Это всё, что я сейчас могу: писать тебе свои сказки, чтобы ты знала, как ты мне небезразлична и как я тебе сопереживаю. Это та капелька, из которой когда она каждый день, складывается последовательность, которая незаметно как рука Будды творит чудеса, несмотря на то, что это — я это уже три раза повторила и, наверное, надоела — самая трудная вещь на свете.
Но и для себя самой, я хочу быть рукой Будды, а не обиженным на весь мир человеком, который не может заставить себя писать письма, потому что ему не отвечали на них раньше, давали какие-то обидные ответы или говорили, что не нужно было этого делать.
Видишь, ты настолько хороший человек, что ты даже меня делаешь лучше.
И мне почему-то кажется, что тебе будет интереснее, если я просто буду рассказывать о своей жизни и как у меня дела, а не буду с видом Шахерезады писать сказки про древний Китай:
хотя… Древний Китай — часть моей жизни, так уж вышло.
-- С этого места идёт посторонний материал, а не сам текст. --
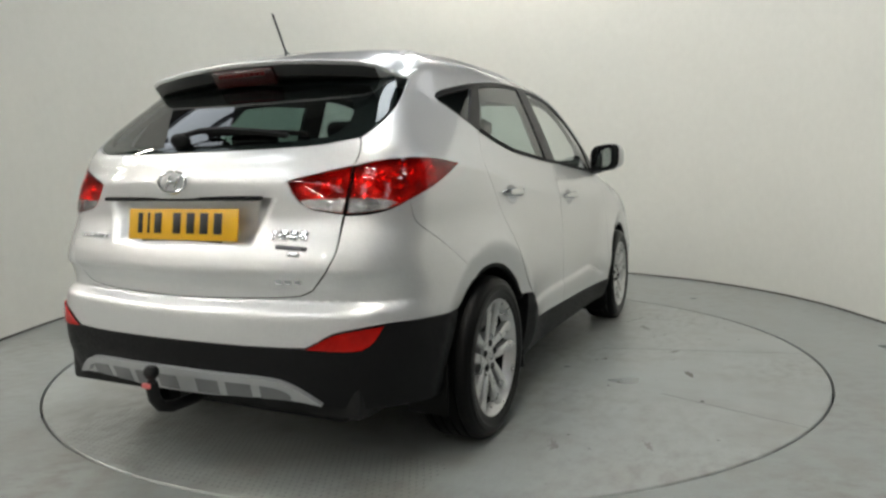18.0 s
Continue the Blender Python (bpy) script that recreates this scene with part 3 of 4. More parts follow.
rv, rf, _ = skin_mesh(recess, gap=-0.003, lift=recess_dip, depth=0.040, cell=0.011)
part("plate_recess", recalc(link_mesh("plate_recess", rv, rf, SILVER, True)), tailgate)
rear_half = [(-1.80, 1.492), (-1.592, 1.478, 1), (-1.671, 1.370), (-1.802, 1.272), (-1.876, 1.220)] + GLASS_LOW[:-1]
def tail_ring(h, mid_low, mid_top):
    return [(TAIL_MID, mid_top)] + h + [(TAIL_MID, mid_low)] + [(2 * TAIL_MID - p[0], *p[1:]) for p in reversed(h)]
rear_glass = skin_object("rear_window", skin_mesh(tail_ring(rear_half, 1.179, 1.497), gap=0.003, lift=-0.002, depth=0.004), REAR_TINT, tailgate, "dark tinted rear window glass")
rear_glass.visible_shadow = False
inner_half = [(-1.90, 1.44), (-1.72, 1.425, 1), (-1.76, 1.352), (-1.86, 1.275), (-1.935, 1.235), (-2.0, 1.222), (-2.1, 1.213), (-2.3, 1.206)]
skin_object("window_border", skin_mesh(tail_ring(rear_half, 1.179, 1.497), holes=[tail_ring(inner_half, 1.205, 1.445)], gap=0.003, lift=-0.007, depth=0.02), BLACK, rear_glass, "black printed window border")

out_lamp = [(-1.914, 1.114, 1)] + TAIL_TOP[1:] + TAIL_LOW[:-1] + [(-1.783, 1.000), (-1.834, 0.976), (-1.889, 0.961), (-1.952, 0.957, 1), (-1.939, 1.020)]
in_lamp = [(-1.920, 1.114, 1)] + LAMP_IN[:-1] + [(-1.961, 0.957, 1), (-1.945, 1.020)]
clear_out = [(-1.942, 1.010, 1), (-1.870, 1.008), (-1.815, 0.992), (-1.850, 0.973), (-1.889, 0.965), (-1.948, 0.961, 1)]
clear_in = [(-1.950, 1.010, 1), (-2.075, 1.003), (-2.060, 0.985), (-2.04, 0.977), (-1.998, 0.969), (-1.962, 0.961, 1)]
for parents, shape, clear, name in ((sides, out_lamp, clear_out, "tail_lamp"), ((tailgate, tailgate), in_lamp, clear_in, "tail_lamp_inner")):
    hold = (car, car) if name == "tail_lamp" else parents
    lamps = flank(name, shape, RED_REFLECTOR, hold, "red reflector of the tail lamp", gap=0.002, lift=-0.028, depth=-0.026)
    for s0, z0, r in ((-1.66, 1.105, 0.022), (-1.745, 1.085, 0.028), (-1.845, 1.068, 0.034)) if name == "tail_lamp" else ((-2.0, 1.045, 0.028),):
        q = around(np.array([s0]), np.array([z0]))[0]
        nn = skin_normal(q[None])[0]
        for ob, sy in zip(lamps, (1, -1)):
            bm = bmesh.new()
            bmesh.ops.create_uvsphere(bm, u_segments=18, v_segments=10, radius=r, matrix=Matrix.Translation(((q - nn * (r + 0.006)) * [1, sy, 1]).tolist()))
            part("bulb_bowl", bm_object("bulb_bowl", bm, RED_BOWL), ob if name == "tail_lamp" else car)
    flank("clear_reflector", clear, REFLECTOR, lamps if name == "tail_lamp" else (car, car), "chromed reflector", gap=0.0, lift=-0.005, depth=0.004)
    if name == "tail_lamp":
        for ob in (*flank("red_lens", shape, RED_LENS, lamps, "glossy red lens", holes=[clear], gap=0.002, lift=0.004, depth=0.006),
                   *flank("clear_lens", clear, LENS, lamps, "clear lens", gap=0.002, lift=0.004, depth=0.006)):
            ob.visible_shadow = False
    else:
        for ob in (*flank("red_lens", shape, RED_LENS, car, "glossy red lens", holes=[clear], gap=0.002, lift=0.004, depth=0.006),
                   *flank("clear_lens", clear, LENS, car, "clear lens", gap=0.002, lift=0.004, depth=0.006)):
            ob.visible_shadow = False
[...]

Об этом я тебе тоже обязательно расскажу.
Но сегодня, в любом случае, никаких сказок ни про него, ни про Великий шёлковый путь, потому что даже если бы я и захотела, про руку Будды в отличии от шёлка, чая, фарфора, да и всего, что есть хорошего на свете, нет никаких ни легенд, ни сказок. Никто не знает, да и не спрашивает, откуда взялось это растение. Всем кажется, что оно всегда было и ниоткуда не пришло.
Рука Будды не хвастливая. Она не любит привлекать к себе внимание и кричать о себе. Анатоль Франс на другом конце света в 19 веке как-то написал, что когда бог хочет сохранить анонимность, он маскируется под случайность. Это запомнили, но поскольку его самого мало кто сейчас знает, приписали эту фразу Альберту Эйштейну. Впрочем, так ли уж действительно важно, кто что на самом деле сказал. Есть мысли, которые сразу многие люди, совершенно независимо друг от друга, думают и озвучивают почти одинаково. Чудеса можно перепутать со случайностями. Или ничем не примечательной повседневной жизнью.
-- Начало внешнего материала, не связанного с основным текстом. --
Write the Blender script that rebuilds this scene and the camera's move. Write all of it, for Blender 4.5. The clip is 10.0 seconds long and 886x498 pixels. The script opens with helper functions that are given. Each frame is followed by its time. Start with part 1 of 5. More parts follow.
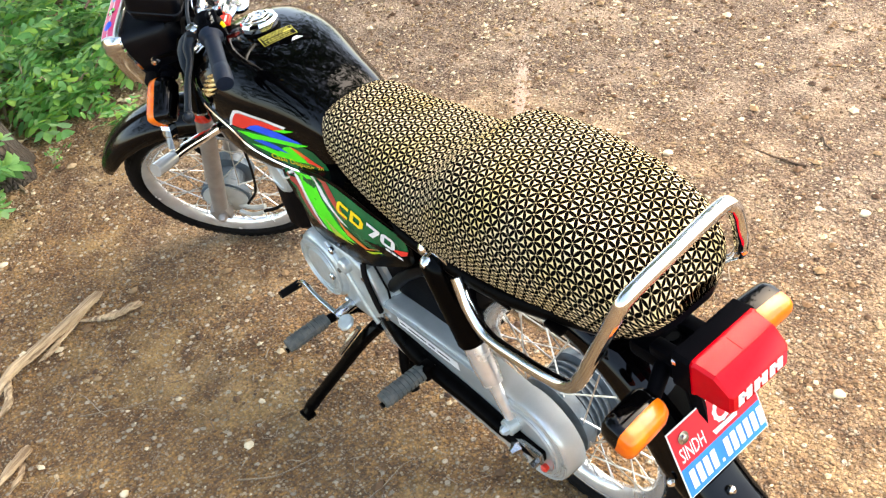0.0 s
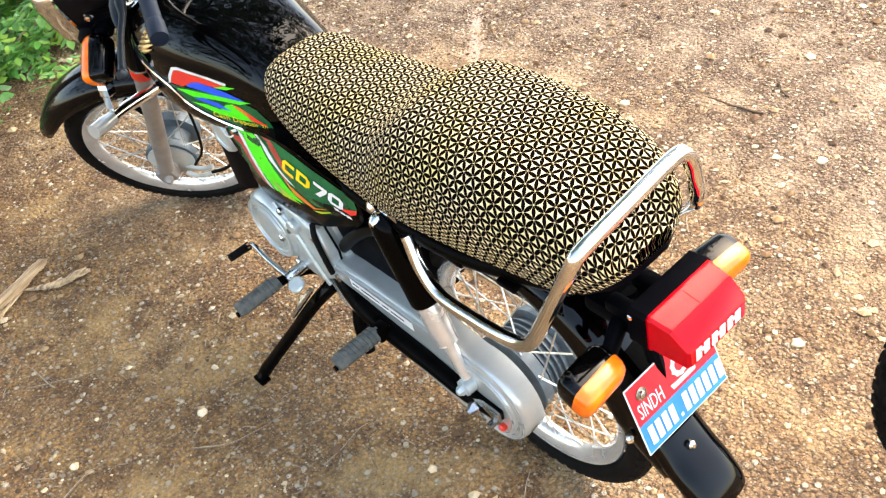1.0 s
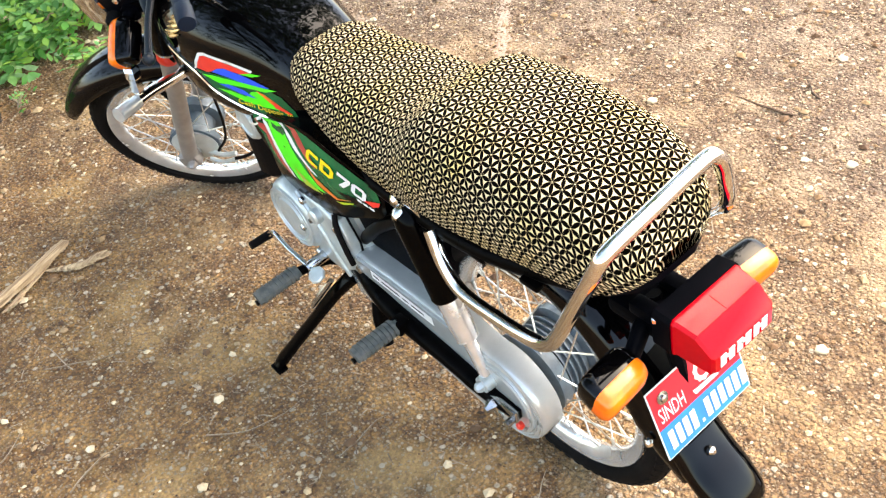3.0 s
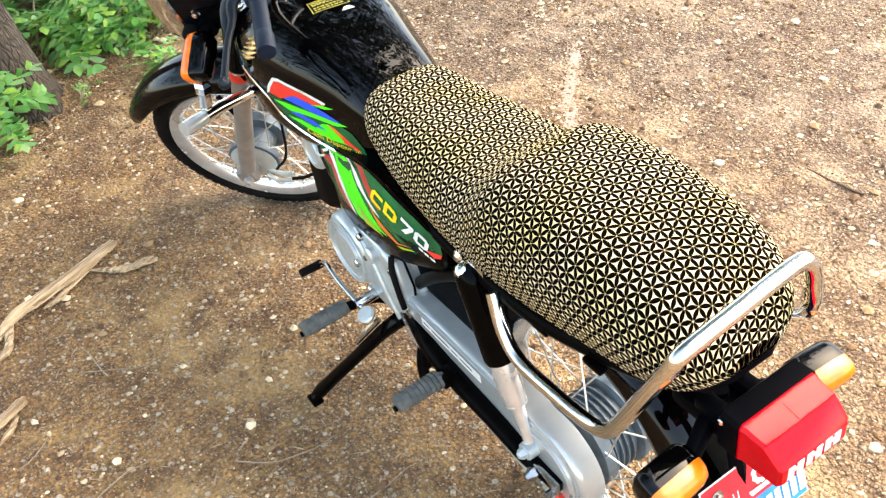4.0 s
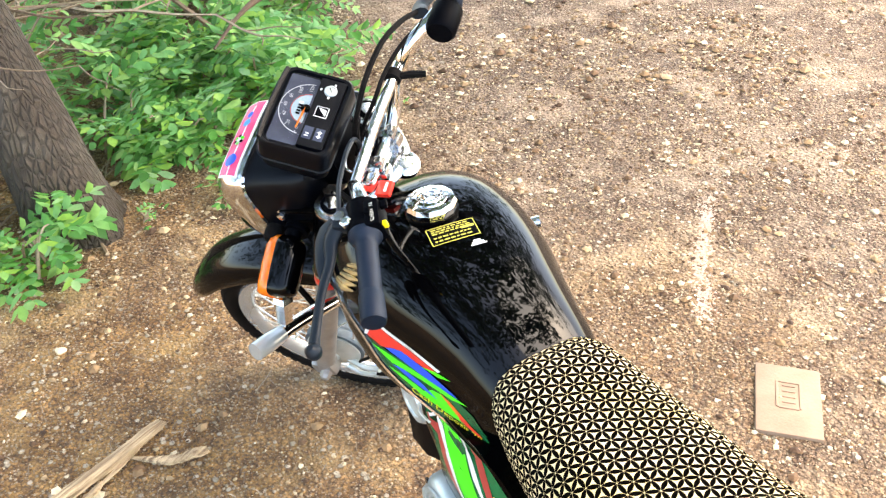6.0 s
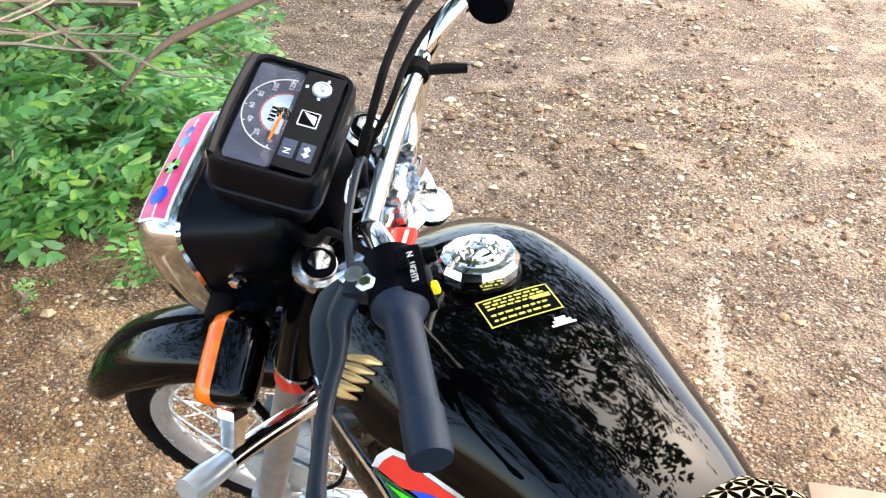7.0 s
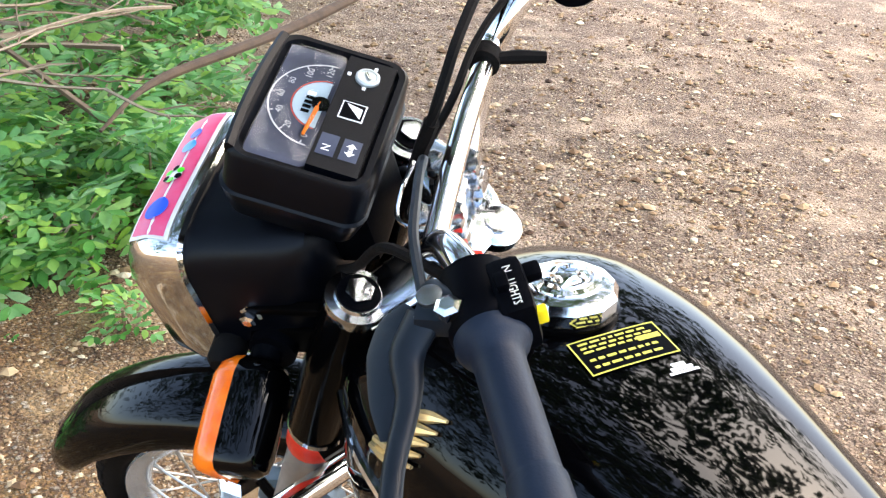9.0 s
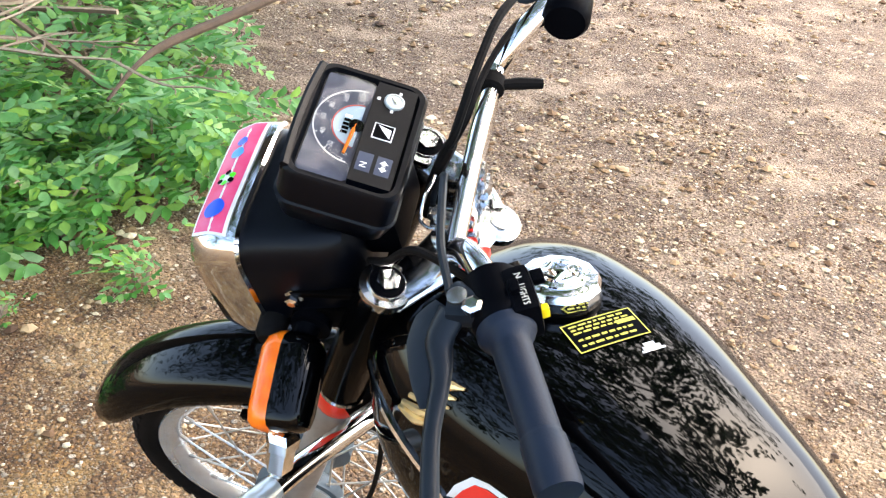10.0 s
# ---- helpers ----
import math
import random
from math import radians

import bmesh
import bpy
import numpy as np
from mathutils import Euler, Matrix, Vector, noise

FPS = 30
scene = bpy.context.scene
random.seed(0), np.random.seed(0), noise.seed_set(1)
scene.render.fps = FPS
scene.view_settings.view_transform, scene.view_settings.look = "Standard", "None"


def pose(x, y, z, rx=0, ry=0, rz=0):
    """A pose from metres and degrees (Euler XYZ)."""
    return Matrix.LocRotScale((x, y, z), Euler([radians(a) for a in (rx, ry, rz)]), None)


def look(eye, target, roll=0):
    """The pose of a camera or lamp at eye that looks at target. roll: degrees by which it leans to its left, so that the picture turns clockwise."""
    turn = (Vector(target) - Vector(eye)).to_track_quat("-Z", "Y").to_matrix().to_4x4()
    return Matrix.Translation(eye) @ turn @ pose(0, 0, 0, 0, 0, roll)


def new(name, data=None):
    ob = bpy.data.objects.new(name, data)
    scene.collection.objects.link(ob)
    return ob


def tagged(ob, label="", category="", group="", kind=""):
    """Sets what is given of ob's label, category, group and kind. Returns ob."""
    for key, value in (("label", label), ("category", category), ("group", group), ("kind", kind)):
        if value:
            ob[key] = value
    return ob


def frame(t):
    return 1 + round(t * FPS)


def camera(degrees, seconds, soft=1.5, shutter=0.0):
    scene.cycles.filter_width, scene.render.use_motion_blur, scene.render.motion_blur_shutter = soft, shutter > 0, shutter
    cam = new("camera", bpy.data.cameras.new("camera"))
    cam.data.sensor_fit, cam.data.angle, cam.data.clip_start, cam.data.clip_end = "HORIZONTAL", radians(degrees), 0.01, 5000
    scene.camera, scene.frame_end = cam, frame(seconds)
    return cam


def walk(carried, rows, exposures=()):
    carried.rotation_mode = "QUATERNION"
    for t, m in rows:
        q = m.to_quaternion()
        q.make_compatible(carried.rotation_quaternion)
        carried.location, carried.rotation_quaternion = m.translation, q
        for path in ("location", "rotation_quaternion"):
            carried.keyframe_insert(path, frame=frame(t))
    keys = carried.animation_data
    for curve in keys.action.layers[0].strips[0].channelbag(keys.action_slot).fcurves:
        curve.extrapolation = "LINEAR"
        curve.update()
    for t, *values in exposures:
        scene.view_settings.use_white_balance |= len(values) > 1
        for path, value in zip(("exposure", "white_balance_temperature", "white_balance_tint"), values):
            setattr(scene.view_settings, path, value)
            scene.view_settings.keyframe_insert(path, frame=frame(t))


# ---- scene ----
PATH = [
    (0, (-0.906, -0.956, 1.633), (-0.016, 0.372, 0.431), -9.0),
    (0.5, (-0.876, -0.941, 1.610), (0.016, 0.342, 0.362), -9.6),
    (1, (-0.866, -0.935, 1.599), (0.038, 0.310, 0.321), -9.1),
    (1.5, (-0.871, -0.933, 1.599), (0.024, 0.307, 0.310), -8.4),
    (2, (-0.871, -0.928, 1.600), (0.021, 0.319, 0.316), -8.6),
    (2.2, (-0.869, -0.923, 1.596), (0.034, 0.318, 0.314), -8.0),
    (3.3, (-0.858, -0.913, 1.595), (-0.011, 0.363, 0.309), -7.9),
    (3.5, (-0.859, -0.901, 1.603), (-0.010, 0.388, 0.332), -6.7),
    (4, (-0.847, -0.825, 1.623), (-0.020, 0.487, 0.360), -3.4),
    (4.5, (-0.801, -0.660, 1.655), (0.022, 0.650, 0.387), -3.1),
    (5, (-0.755, -0.504, 1.657), (0.063, 0.766, 0.347), -2.4),
    (5.5, (-0.722, -0.452, 1.691), (0.060, 0.892, 0.434), -1.5),
    (5.7, (-0.687, -0.401, 1.691), (0.044, 1.009, 0.476), -1.5),
    (6.8, (-0.597, 0.071, 1.387), (0.345, 1.445, 0.280), 2.9),
    (7, (-0.581, 0.150, 1.333), (0.407, 1.550, 0.302), 3.3),
    (7.5, (-0.535, 0.280, 1.232), (0.514, 1.727, 0.335), 4.0),
    (8, (-0.527, 0.308, 1.202), (0.531, 1.769, 0.339), 4.3),
    (8.5, (-0.529, 0.331, 1.182), (0.535, 1.772, 0.292), 4.1),
    (9, (-0.557, 0.318, 1.194), (0.514, 1.750, 0.299), 5.0),
    (9.5, (-0.610, 0.263, 1.244), (0.441, 1.695, 0.325), 5.1),
    (10, (-0.665, 0.246, 1.307), (0.427, 1.597, 0.317), 6.2),
]
cam = camera(48.0, 10.0, soft=1.3)
walk(cam, [(t, look(eye, target, roll)) for t, eye, target, roll in PATH],
     [(0.0, 2.70, 7900, 10), (1.0, 2.88, 7900, 10), (3.5, 2.95, 7900, 10), (5.7, 3.12, 7800, 10), (6.8, 2.96, 7200, 11), (8.0, 2.84, 7100, 11), (9.0, 2.80, 7100, 11), (10.0, 2.88, 7200, 11)])

# ---- light: a bright thin overcast, sun high on the bike's right ----
SUN_AZ, SUN_EL = radians(100), radians(55)          # azimuth from +y towards +x
world = bpy.data.worlds.new("sky")
scene.world = world
world.use_nodes = True
wn = world.node_tree
sky = wn.nodes.new("ShaderNodeTexSky")
sky.sky_type, sky.sun_disc = "NISHITA", False
sky.sun_elevation, sky.sun_rotation = SUN_EL, SUN_AZ
sky.dust_density, sky.air_density = 2.0, 1.0
wn.nodes["Background"].inputs["Strength"].default_value = 0.15
wn.links.new(sky.outputs[0], wn.nodes["Background"].inputs["Color"])
lamp = bpy.data.lights.new("sun", "SUN")
lamp.energy, lamp.angle, lamp.color = 0.85, radians(60), (1.0, 0.94, 0.84)
sun = new("sun", lamp)
sun.matrix_world = look((math.sin(SUN_AZ) * math.cos(SUN_EL) * 9, math.cos(SUN_AZ) * math.cos(SUN_EL) * 9, math.sin(SUN_EL) * 9), (0, 0, 0))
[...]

Это сама по себе удивительная история, когда никаких историй и сказок нет, хотя вроде и есть, что рассказать.
Руку Будды нигде не изображали, хотя охотно использовали в качестве подношения. Её нельзя просто так взять и съесть как апельсин, хоть это и цитрус, внутри нет мякоти даже такой кислой как у лимона — одна кожура да горькая белая прослойка внутри.
Но в том и дело, что из кожуры этой, которую у других цитрусовых обычно выбрасывают, можно делать цукаты, которыми одними можно питаться при долгих переходах через горы, океаны и пустыни, и это мы сейчас знаем, что витамин С спасает от цинги, а сахара стараемся есть поменьше, а даже сто лет назад и то, сколько пальцы руки Будды могли впитывать мёда или сахара и то, что никто не болел, когда их ел каждый день, казалось настоящим благословением.
Словом, сегодня письмо моё тебе и сказка были о том, как незаметно выглядят порой самые важные вещи на свете и как про них, бывает, никто не знает, а если и знает, то ничего рассказать, как про руку Будды, не может.
Держись там, пожалуйста: ты даже не представляешь какому количеству людей в мире ты нужна и важна, и — до следующего письма.